>> Start Source excerpt

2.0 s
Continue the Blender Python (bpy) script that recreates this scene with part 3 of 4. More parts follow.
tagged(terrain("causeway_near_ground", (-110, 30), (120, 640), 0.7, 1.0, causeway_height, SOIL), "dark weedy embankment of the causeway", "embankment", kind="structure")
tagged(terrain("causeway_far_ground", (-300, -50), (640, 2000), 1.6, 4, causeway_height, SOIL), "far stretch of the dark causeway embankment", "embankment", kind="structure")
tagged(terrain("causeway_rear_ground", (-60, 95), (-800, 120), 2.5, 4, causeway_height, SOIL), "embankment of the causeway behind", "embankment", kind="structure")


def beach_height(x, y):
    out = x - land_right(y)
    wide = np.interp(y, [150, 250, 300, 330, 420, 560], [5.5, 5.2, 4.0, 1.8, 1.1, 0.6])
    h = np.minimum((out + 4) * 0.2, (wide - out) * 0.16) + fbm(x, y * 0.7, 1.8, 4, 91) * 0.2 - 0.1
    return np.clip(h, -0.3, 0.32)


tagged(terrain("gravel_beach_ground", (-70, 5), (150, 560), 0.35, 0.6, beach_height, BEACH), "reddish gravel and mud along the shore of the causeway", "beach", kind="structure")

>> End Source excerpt

Task requirements: Return exactly, please, the lines of the material from the first one down to and including the line where "return np.clip(h, -0.3, 0.32)" appears.

Answer to the task:
2.0 s
Continue the Blender Python (bpy) script that recreates this scene with part 3 of 4. More parts follow.
tagged(terrain("causeway_near_ground", (-110, 30), (120, 640), 0.7, 1.0, causeway_height, SOIL), "dark weedy embankment of the causeway", "embankment", kind="structure")
tagged(terrain("causeway_far_ground", (-300, -50), (640, 2000), 1.6, 4, causeway_height, SOIL), "far stretch of the dark causeway embankment", "embankment", kind="structure")
tagged(terrain("causeway_rear_ground", (-60, 95), (-800, 120), 2.5, 4, causeway_height, SOIL), "embankment of the causeway behind", "embankment", kind="structure")


def beach_height(x, y):
    out = x - land_right(y)
    wide = np.interp(y, [150, 250, 300, 330, 420, 560], [5.5, 5.2, 4.0, 1.8, 1.1, 0.6])
    h = np.minimum((out + 4) * 0.2, (wide - out) * 0.16) + fbm(x, y * 0.7, 1.8, 4, 91) * 0.2 - 0.1
    return np.clip(h, -0.3, 0.32)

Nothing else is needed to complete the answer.